El evangelio que proclamamos en esta Solemnidad es la continuación de aquel de la Misa de Nochebuena. Así se nos da a entender la unidad que existe entre estas dos fiestas: la Navidad y su Octava. Entonces, a los pastores se les anunció el nacimiento del Salvador: “Hoy en la ciudad de David os ha nacido el Salvador”, y ahora estos pastores van a comprobarlo. El ángel les había “evangelizado”, les había anunciado una Buena Noticia. Efectivamente, ellos comprueban en Belén la veracidad del anuncio celeste: “encontraron a María y a José y al Niño acostado en el pesebre”. Se admiran y cuentan. Comienza la fe. María, por su parte, “guardaba todas estas cosas meditándolas en su corazón”. María, la Madre, está viviendo la Navidad.
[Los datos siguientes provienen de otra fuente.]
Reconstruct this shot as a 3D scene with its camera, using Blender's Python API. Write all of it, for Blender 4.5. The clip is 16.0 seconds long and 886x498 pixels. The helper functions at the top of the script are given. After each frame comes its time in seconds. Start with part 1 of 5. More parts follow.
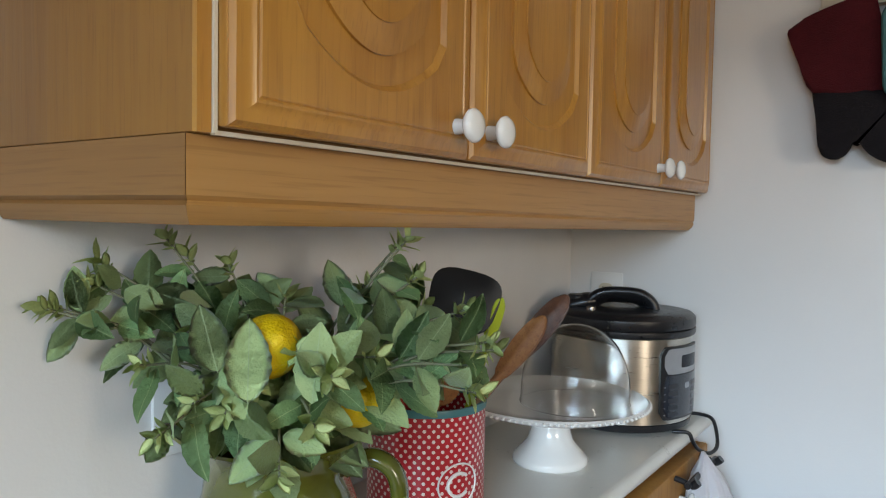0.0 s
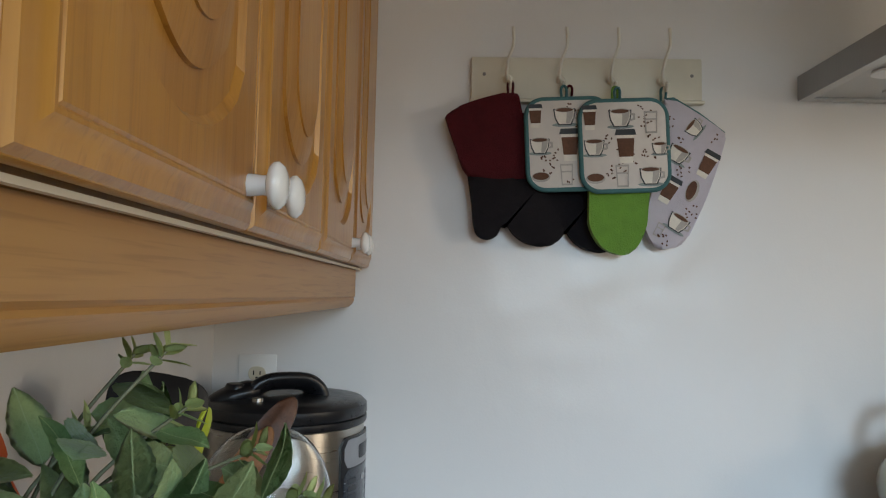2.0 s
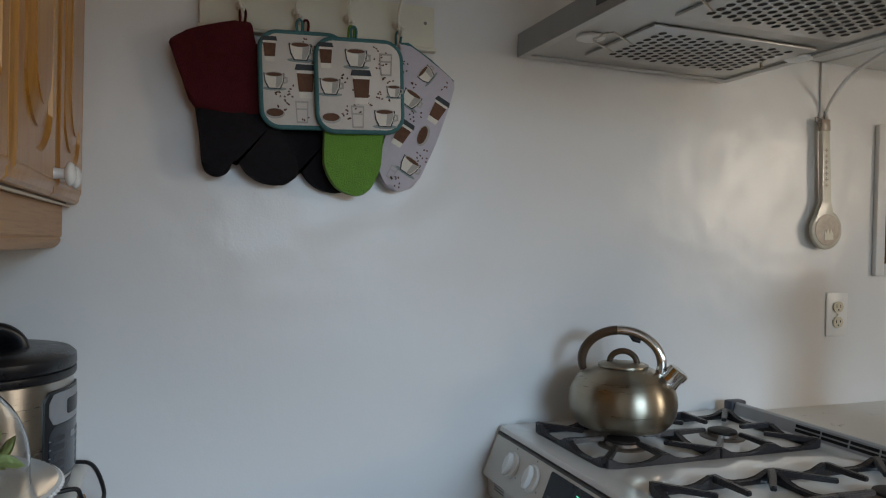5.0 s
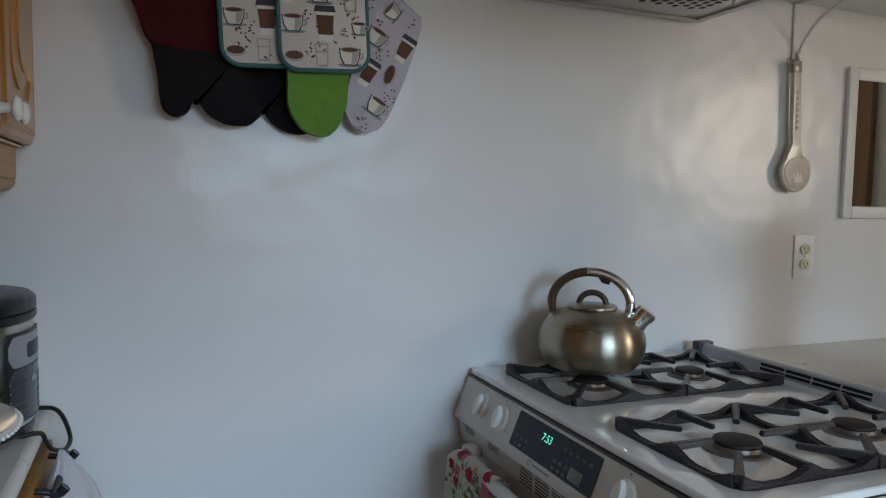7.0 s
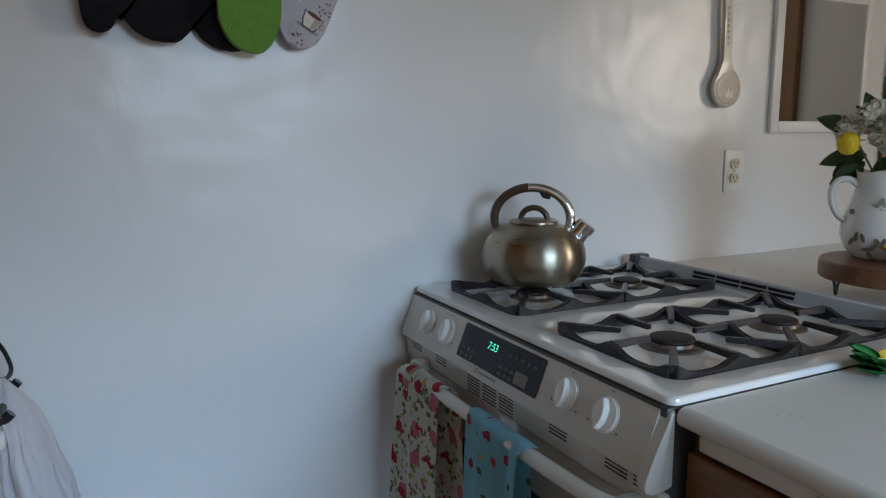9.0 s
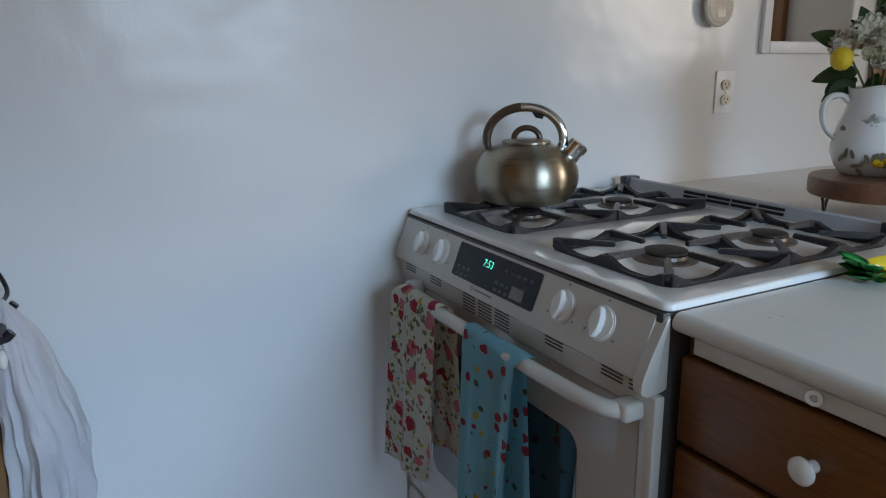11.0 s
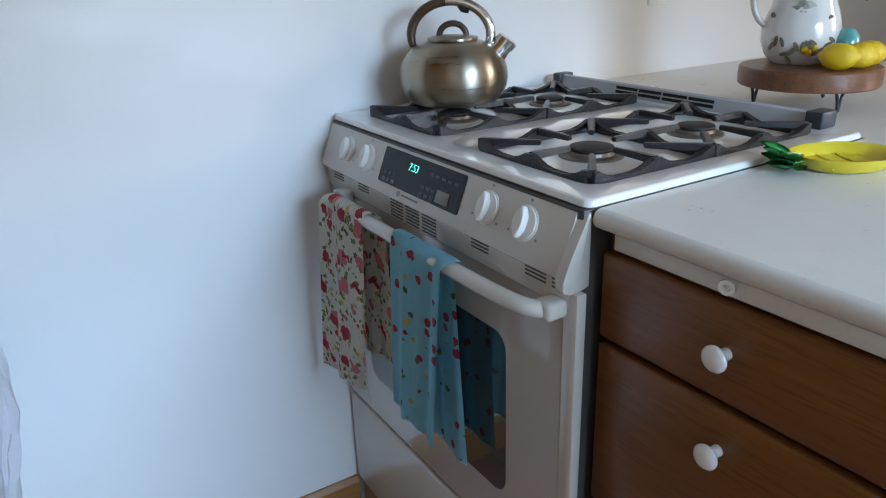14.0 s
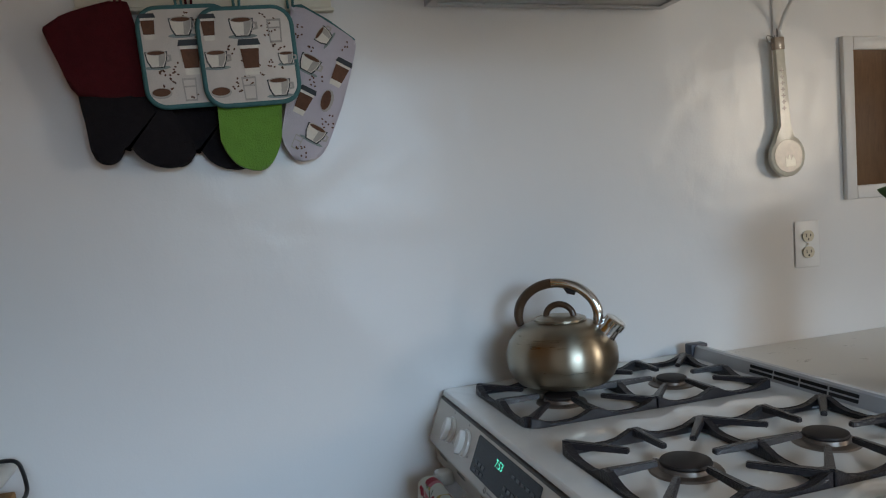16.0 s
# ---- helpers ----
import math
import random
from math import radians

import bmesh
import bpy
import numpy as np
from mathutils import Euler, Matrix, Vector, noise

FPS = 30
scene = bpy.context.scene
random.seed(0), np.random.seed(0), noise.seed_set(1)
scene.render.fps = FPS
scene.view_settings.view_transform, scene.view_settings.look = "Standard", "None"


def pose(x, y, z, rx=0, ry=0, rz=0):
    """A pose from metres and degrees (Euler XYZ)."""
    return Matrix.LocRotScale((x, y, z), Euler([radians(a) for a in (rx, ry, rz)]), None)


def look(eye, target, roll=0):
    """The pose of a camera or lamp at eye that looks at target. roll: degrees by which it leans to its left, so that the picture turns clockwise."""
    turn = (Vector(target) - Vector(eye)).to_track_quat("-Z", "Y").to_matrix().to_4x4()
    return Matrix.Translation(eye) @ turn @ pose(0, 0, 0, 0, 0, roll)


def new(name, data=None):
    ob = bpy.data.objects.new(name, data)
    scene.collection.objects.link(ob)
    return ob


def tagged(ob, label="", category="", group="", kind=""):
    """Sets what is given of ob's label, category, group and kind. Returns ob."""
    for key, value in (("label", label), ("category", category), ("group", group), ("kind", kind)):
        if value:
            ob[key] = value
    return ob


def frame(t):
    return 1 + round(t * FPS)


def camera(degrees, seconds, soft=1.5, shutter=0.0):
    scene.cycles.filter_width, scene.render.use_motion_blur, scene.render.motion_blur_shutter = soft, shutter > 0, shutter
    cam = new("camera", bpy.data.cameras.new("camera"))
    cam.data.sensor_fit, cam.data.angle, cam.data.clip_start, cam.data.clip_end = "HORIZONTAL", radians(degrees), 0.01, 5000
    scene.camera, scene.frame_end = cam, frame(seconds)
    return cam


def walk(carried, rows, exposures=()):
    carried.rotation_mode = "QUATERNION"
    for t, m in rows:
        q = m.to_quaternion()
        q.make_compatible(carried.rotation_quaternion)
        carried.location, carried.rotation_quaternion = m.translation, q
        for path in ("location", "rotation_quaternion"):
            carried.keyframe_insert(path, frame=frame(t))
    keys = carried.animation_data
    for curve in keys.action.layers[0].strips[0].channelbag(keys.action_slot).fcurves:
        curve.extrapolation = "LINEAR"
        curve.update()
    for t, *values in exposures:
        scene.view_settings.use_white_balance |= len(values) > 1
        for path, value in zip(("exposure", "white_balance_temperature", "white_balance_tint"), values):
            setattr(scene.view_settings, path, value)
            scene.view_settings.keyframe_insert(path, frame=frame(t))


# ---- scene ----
cam = camera(63.2, 16.0, soft=1.15)
PATH = [
    (0, (-0.054, 0.01, 1.291), (-1.2, 1.646, 1.202), 1.0),
    (0.5, (-0.161, -0.023, 1.294), (-0.889, 1.839, 1.229), 0.2),
    (1, (-0.216, 0.017, 1.293), (-0.741, 1.947, 1.262), 0.4),
    (1.5, (-0.251, 0.084, 1.301), (-0.624, 2.048, 1.346), 1.2),
    (2, (-0.303, 0.101, 1.31), (-0.306, 2.098, 1.421), 1.3),
    (2.5, (-0.326, 0.1, 1.306), (-0.111, 2.083, 1.46), 1.6),
    (3, (-0.321, 0.099, 1.304), (0.023, 2.061, 1.486), 2.6),
    (3.5, (-0.309, 0.107, 1.304), (0.16, 2.045, 1.46), 2.8),
    (4, (-0.295, 0.107, 1.3), (0.275, 2.021, 1.421), 2.6),
    (4.2, (-0.293, 0.107, 1.3), (0.337, 2.004, 1.388), 2.5),
    (6.5, (-0.27, 0.108, 1.291), (0.452, 1.97, 1.179), 1.1),
    (7, (-0.265, 0.112, 1.274), (0.484, 1.96, 1.13), 1.0),
    (7.5, (-0.268, 0.11, 1.265), (0.52, 1.939, 1.078), 0.7),
    (8, (-0.264, 0.107, 1.254), (0.561, 1.914, 1.025), 0.4),
    (8.5, (-0.269, 0.104, 1.246), (0.592, 1.888, 0.971), 0.0),
    (9, (-0.275, 0.104, 1.239), (0.617, 1.866, 0.921), -0.2),
    (11.5, (-0.298, 0.106, 1.193), (0.617, 1.804, 0.665), -0.6),
    (12, (-0.295, 0.105, 1.179), (0.621, 1.785, 0.599), -0.6),
    (12.5, (-0.291, 0.104, 1.168), (0.623, 1.753, 0.5), -0.9),
    (13, (-0.284, 0.102, 1.159), (0.628, 1.712, 0.399), -1.3),
    (13.5, (-0.274, 0.1, 1.159), (0.64, 1.674, 0.33), -1.6),
    (13.8, (-0.261, 0.107, 1.174), (0.705, 1.676, 0.398), -1.8),
    (14, (-0.243, 0.109, 1.189), (0.741, 1.69, 0.46), -1.9),
    (14.2, (-0.232, 0.113, 1.205), (0.772, 1.705, 0.529), -2.0),
    (14.5, (-0.206, 0.125, 1.222), (0.806, 1.761, 0.674), -2.0),
    (14.7, (-0.186, 0.129, 1.238), (0.797, 1.803, 0.779), -2.3),
    (15, (-0.141, 0.138, 1.248), (0.764, 1.88, 0.866), -2.9),
    (15.5, (-0.086, 0.132, 1.272), (0.617, 1.983, 0.99), -3.2),
    (16, (-0.046, 0.077, 1.303), (0.532, 1.986, 1.168), -4.0),
]
EXPOSURES = [(0, 0.74, 7100, 10), (1, 0.66, 7150, 10), (1.5, 0.5, 7200, 10), (2.5, 0.4, 7250, 10), (3, 0.34, 7250, 10), (4, 0.07, 7100, 10), (6.5, -0.15, 6700, 10), (9, -0.1, 6550, 10),
             (11.5, 0.13, 6350, 10), (12.5, 0.40, 6270, 10), (13.5, 0.62, 6180, 10), (13.8, 0.73, 6220, 10), (14.1, 0.68, 6290, 10), (14.5, 0.64, 6350, 10), (15, 0.22, 6550, 10), (16, -0.08, 6700, 10)]
walk(cam, [(t, look(eye, target, roll)) for t, eye, target, roll in PATH], EXPOSURES)

# ---- light ----
FZ = -0.085          # floor level
WALL_Y = 1.487       # end wall
WEST, EAST, SOUTH, CEIL = -0.74, 3.3, -2.4, 2.45

world = bpy.data.worlds.new("sky")
scene.world = world
world.use_nodes = True
wn = world.node_tree
sky = wn.nodes.new("ShaderNodeTexSky")
sky.sky_type = "NISHITA"
sky.sun_disc = False
sky.sun_elevation, sky.sun_rotation = radians(40), radians(200)
wn.links.new(sky.outputs[0], wn.nodes["Background"].inputs[0])
wn.nodes["Background"].inputs[1].default_value = 0.12


def window_lamp(name, place, target, sx, sy, watts, colour, spread=170):
    d = bpy.data.lights.new(name, "AREA")
    d.shape, d.size, d.size_y, d.energy, d.color = "RECTANGLE", sx, sy, watts, colour
    d.spread = radians(spread)
    o = new(name, d)
    o.matrix_world = look(place, target)
    return o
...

La Navidad acontece en el corazón de aquel que tiene ojos grandes para admirar y dejarse seducir a la vez por tan humilde y sublime misterio. María interioriza este Misterio inefable y lo tamiza a la luz de Dios que habla en el corazón, verdadero pesebre, donde el Emmanuel quiere encontrar sitio y recostarse, quedarse. En María, la Virgen contemplativa, está la clave para vivir la Navidad como misterio permanente en nuestra vida. Los pastores han “visto y oído”, son los sentidos de la fe, y por tanto no les queda otra cosa que “evangelizar”, “proclamar”, convirtiéndose ellos ahora en “ángeles”, enviados para comunicar un mensaje de salvación a todo el que se cruce con ellos.

El evangelio termina señalando el hecho trascendental que acontecía en las casas hebreas a los ocho días del nacimiento de un niño: su circuncisión, el signo de pertenencia al pueblo de Israel, y la imposición del nombre que determinaría la misión de la criatura durante toda su vida. Siguiendo las indicaciones dadas por el ángel, el Niño es llamado “Jesús”: “Dios salva, Salvador”. Esa será su misión, para eso “ha puesto su tienda entre nosotros”.